After shouting plenty of obscenities at the band and after much passing of the glass of rum between us, Paddy looks over at me and says, "This is how we say hello in Minnesota". He stands up, pulls the back of his shorts down so his bare ass is exposed, and proceeds to climb out over the railing and shove his ass in the band's faces as they set up. After getting a good laugh from Toys that Kill, the crowd, and myself, he pulled himself back inside the balcony and sat down. After a few more minutes of screaming at the band, he looked over at me with a dead serious look on his face and said, "Did you hear Johnny Unitas died? That fucking sucks! I've been talking about that all night." Apparently, he's a big football fan and was very upset over the Baltimore/NFL legend's death. He takes a big sip of rum looks over at me and finally notices the fact that I have huge X's markered on my hands. "So you're under 21?". I nod. "Here, drink some more.", he says.

Finally, Toys that Kill were ready to go. I'm somewhat familiar with the band. I own a few FYP records, so i guess that counts as familiarity. They rip into their first song and Paddy nudges me. He gives me this grin and a "this-is-gonna-be-awesome" look which i returned. They played an excellent set. Very tight and lot's of fun. Of course my perception could have been slightly altered by having the very drunk and very funny bassist/singer of one of my favorite new bands headbanging to every beat next to me. About 1/3 of the way through their set, Paddy nudges me and drinks just about all of what's left of the rum (leaving a little bit) and hands me the glass. "Kill it." he says. So I finish it off, and thank him for the drink.

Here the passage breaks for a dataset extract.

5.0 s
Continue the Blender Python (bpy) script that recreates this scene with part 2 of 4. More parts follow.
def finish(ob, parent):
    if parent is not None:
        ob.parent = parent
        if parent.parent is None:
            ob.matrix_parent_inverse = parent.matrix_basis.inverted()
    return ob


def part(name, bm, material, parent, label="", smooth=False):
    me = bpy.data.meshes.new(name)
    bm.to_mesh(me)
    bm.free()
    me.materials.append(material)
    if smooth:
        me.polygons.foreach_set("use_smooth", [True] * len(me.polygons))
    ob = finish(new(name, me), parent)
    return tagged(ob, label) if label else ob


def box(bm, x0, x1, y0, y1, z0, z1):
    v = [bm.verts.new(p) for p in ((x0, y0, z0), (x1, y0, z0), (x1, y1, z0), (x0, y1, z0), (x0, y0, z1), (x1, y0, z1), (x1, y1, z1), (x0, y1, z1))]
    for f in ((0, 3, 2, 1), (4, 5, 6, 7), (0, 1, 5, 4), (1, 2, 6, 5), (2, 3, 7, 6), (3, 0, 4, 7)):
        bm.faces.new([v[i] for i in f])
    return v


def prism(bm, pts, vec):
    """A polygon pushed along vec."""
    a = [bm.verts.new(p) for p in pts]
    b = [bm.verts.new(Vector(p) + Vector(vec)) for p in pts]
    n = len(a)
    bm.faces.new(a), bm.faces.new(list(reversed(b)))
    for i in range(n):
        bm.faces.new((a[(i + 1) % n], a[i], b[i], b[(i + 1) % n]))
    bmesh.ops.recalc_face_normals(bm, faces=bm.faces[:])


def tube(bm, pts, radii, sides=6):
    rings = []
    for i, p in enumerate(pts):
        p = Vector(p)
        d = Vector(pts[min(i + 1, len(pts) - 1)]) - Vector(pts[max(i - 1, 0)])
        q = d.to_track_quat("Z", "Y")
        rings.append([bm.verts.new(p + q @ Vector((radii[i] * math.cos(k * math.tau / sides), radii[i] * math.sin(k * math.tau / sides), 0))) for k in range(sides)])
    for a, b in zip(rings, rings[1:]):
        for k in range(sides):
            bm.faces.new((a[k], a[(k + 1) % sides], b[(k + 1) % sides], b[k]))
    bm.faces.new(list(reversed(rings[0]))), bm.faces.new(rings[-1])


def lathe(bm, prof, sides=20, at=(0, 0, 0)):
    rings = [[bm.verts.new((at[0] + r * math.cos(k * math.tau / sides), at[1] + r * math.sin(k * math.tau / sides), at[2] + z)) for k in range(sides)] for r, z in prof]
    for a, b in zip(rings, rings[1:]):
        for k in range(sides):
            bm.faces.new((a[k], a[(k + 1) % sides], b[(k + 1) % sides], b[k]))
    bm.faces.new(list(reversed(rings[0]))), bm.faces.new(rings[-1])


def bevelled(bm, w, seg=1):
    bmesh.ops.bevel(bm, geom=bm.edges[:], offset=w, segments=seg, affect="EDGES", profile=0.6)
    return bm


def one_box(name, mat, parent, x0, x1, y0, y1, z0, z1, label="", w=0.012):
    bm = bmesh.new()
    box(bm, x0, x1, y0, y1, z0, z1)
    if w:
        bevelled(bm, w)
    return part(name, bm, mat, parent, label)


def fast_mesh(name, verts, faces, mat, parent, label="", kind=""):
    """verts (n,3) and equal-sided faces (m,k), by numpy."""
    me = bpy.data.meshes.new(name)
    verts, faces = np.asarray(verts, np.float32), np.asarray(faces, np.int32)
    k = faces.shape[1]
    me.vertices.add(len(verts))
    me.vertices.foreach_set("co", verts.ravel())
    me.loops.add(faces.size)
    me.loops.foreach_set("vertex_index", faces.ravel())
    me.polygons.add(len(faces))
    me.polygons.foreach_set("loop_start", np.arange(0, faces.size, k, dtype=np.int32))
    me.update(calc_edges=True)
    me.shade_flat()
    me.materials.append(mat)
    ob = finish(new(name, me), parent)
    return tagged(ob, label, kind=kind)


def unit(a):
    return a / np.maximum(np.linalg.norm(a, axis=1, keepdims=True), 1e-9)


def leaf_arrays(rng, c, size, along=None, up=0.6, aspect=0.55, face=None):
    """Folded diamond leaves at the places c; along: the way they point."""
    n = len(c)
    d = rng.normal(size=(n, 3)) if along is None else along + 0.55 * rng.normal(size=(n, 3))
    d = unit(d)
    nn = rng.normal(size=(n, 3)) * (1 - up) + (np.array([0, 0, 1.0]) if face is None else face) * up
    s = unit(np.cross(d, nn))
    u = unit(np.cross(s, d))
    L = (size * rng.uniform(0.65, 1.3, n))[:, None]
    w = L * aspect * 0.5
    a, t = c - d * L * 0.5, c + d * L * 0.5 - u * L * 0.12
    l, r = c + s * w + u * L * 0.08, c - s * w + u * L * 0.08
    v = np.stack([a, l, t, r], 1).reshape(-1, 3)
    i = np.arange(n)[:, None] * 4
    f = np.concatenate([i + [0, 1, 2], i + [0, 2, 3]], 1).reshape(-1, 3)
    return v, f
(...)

A few moments later, Paddy is out on the balcony again. This time he jumps off of the balcony onto the stage. Toys that Kill continue on while he dances around like a lunatic and occasionally steps up to the mic to add some vocals. After a song or two he disappears off to the side of the stage. The band rips through a few more songs and then I look down over the balcony and see a bottle get chucked up on stage. The man of the night comes back on stage again, this time with two members from Rivethead right behind him. Chaos ensues.

The three guys jump and wrestle and fall all over the stage, performing hilariously exaggerated mock sexual acts on each other (Paddy, of course, recieved the brunt of the faux-butt-rape). Somehow he managed to get his pants halfway down his ass, the front of his shirt pulled up over his head (revealing his "How much art can you take?" tattoo across the chest), and a beer bottle hanging and swaying out of his asscrack. He of course managed to get a good mooning of the crowd in before exiting. Anyway, this shit continued on for quite a while and was incredibly entertaining. Toys that Kill had a helluva memorable set to say the least.

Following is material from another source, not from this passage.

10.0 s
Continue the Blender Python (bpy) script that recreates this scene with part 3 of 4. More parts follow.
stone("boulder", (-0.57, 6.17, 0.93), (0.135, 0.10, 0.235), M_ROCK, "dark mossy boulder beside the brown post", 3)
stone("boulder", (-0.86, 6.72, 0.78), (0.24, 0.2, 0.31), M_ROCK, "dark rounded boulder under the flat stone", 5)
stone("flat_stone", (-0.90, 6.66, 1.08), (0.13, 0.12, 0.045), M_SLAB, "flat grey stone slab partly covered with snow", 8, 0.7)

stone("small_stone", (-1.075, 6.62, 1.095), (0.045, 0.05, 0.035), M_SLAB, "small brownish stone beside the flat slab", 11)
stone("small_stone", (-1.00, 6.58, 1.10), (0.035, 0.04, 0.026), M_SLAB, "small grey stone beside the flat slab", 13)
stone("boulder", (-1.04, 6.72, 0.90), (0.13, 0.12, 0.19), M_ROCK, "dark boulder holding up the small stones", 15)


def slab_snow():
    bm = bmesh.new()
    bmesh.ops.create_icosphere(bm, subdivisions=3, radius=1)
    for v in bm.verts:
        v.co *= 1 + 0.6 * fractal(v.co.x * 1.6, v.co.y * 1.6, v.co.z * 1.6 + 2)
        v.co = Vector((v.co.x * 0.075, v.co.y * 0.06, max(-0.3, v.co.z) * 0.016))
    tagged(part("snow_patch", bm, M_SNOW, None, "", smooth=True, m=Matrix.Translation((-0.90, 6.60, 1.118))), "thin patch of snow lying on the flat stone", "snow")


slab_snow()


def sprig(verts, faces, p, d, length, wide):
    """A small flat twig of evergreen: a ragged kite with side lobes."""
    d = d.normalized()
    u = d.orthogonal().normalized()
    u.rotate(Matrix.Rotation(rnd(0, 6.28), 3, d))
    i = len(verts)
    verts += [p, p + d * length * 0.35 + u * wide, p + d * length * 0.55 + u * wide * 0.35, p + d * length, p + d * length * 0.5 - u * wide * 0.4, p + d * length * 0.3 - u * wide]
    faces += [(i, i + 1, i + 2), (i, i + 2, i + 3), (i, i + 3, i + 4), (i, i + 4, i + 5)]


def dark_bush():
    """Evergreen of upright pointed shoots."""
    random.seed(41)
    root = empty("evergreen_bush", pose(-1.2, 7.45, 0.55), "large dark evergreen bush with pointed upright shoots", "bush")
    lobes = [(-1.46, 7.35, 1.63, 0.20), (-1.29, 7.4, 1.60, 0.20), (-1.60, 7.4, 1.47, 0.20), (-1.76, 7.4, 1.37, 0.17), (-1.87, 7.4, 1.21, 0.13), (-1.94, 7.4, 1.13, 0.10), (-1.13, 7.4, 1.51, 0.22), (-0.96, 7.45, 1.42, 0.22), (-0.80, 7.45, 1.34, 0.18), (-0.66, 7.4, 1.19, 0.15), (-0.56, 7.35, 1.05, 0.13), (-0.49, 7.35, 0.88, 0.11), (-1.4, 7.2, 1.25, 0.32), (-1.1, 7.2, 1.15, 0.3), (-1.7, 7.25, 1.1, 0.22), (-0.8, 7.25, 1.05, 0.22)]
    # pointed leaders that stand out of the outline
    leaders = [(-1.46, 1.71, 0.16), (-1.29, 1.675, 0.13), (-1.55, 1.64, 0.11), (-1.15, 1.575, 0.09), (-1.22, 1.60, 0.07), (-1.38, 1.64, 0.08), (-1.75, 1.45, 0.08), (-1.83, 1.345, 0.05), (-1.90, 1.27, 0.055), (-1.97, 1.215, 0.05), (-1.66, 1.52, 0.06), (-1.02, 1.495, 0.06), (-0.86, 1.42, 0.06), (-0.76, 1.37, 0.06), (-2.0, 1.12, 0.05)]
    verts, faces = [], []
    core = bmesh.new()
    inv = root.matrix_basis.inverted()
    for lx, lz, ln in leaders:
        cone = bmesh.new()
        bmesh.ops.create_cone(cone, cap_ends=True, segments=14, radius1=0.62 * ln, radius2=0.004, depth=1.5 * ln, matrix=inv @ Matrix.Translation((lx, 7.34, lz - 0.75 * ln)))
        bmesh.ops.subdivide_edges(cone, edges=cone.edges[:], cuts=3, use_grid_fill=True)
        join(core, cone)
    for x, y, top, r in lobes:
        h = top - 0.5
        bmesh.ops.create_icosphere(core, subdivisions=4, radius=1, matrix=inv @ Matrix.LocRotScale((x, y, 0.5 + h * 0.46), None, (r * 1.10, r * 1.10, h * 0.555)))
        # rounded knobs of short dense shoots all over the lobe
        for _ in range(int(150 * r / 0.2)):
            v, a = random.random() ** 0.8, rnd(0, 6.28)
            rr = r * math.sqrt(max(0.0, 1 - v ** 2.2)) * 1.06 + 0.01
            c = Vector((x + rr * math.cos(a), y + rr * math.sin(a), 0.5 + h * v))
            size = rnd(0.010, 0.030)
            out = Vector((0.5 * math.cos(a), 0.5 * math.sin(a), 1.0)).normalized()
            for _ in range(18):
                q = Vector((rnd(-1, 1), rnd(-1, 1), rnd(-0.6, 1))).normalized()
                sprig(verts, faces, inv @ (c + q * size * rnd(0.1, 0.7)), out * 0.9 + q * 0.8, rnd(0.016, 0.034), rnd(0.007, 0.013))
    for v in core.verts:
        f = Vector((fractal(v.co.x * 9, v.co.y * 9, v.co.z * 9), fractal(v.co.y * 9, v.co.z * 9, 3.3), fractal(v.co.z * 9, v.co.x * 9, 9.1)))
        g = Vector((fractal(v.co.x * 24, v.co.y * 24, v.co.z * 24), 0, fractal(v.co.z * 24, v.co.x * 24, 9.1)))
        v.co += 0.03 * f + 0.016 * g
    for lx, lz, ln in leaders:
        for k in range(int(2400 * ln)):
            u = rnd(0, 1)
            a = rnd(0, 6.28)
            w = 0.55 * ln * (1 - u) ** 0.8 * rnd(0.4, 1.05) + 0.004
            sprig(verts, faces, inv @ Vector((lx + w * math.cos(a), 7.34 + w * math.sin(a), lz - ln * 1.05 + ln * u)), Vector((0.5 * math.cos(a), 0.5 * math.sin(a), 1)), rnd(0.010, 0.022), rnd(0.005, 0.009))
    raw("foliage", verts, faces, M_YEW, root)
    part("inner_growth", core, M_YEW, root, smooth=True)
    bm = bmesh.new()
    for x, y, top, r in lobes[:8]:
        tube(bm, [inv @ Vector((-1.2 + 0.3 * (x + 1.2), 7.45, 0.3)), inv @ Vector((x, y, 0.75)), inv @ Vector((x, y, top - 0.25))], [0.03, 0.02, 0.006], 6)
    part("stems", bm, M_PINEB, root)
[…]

The band somehow finished up with everyone in tact. No deaths or broken limbs to speak of. Pretty amazing, really. By the time Dillinger Four came out, the Ottobar was positively packed. It didn't take the band too long to set up their instruments. Well, everyone did it rather quickly except for Paddy. It seemed it took him about 10 minutes just to tune his bass, he also managed to get a guitar cord stuck in his case, and kept trying to speak into the mic's that were off. I was beginning to wonder how the fuck he was going to be able to play this drunk.

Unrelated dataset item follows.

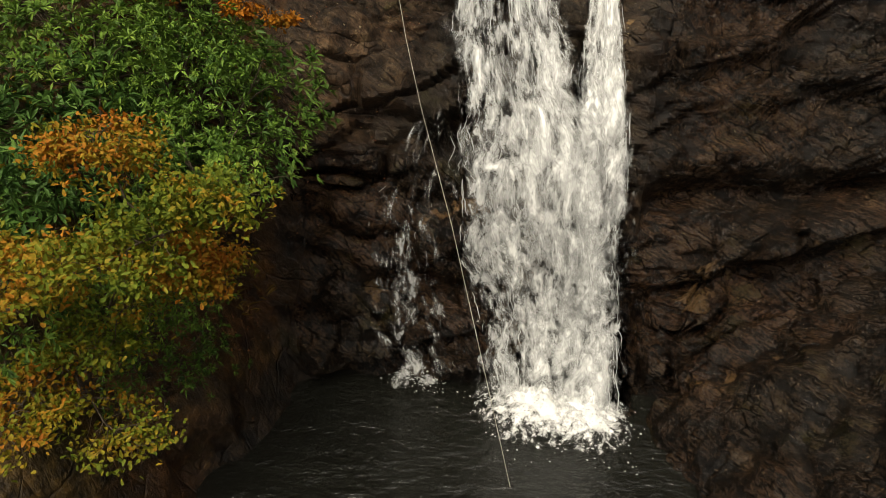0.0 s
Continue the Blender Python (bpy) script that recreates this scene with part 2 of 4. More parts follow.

My worries were alleviated a few minutes later when they kicked off their show with a flawless version of "Noble Stabbings". I ran down in the pit to get in on the action that was already taking place. I don't particulary remember every song they played as I was a little distracted by the sweaty bodies and limbs flying all around me. I would say about half of the songs they played were from the new album and the other half was split equally between "Midwestern Songs of the Americas" and "Vs. God". They played incredibly well. Paddy, of course, was the center of attention once again, ranting and raving about everything and anything he could think of between songs. The guy is fucking hilarious. He went off on how much Victory Records sucks, the Warped Tour sucks, Emo sucks ("That music is fucking boring"), Johhny Unitas' death sucks (he dedicated just about every other song to the guy), getting fired sucks ("Everyone in here has either been fired or doesn't give a fuck if they get fired." As they broke into "Fired-Side Chat") and about how the rumor is that punk rockers don't know how to have sex.

After what seemed like not long enough, Paddy said that they would close the set with an Emo song and the guitar part for "Putting the F back in Art" (if memory serves me correctly) began to play as he did his best to make a sad, crying face. After an excellent performance that had everyone chanting "Walk Awaaaaaay", they said that song was a bit premature, they forgot a song. Paddy said whoever could do the best "crazy homeless guy" dance (which he demonstrated) would win some free shit. So they tore into a song from "Midwestern Songs" which i can't remember the name of (the titles are too fucking long!) and the crowd erupted. There were people on each other's shoulders, people climbing on the stage posts, people attempting to crowd surf, and the most vicious moshing of the night. And of course a few people attempting the crazy dance. Lots of beer got flung into the crowd soaking my hair and shirt and making the floor very slick. When they finished the song, the winner of the contest was hard to miss. This guy that was about 7 feet tall was going nuts doing this dance. So when the song was over Paddy half jumps, half falls into the crowd and slips on the beer soaked floor falling on his ass and rolling around right next to me. I try to help him up and slip and fall right on top of him along with some other guy. After much struggling we make it to our feet and Paddy takes this giant dude over to the merch table for his free shit.

After grabbing some merch myself, i head out onto the street letting the cool night envelope me. As i walked to my car, I couldn't help but grin. This was one of the best shows I had ever been to and it's definitely something I won't be forgetting anytime soon.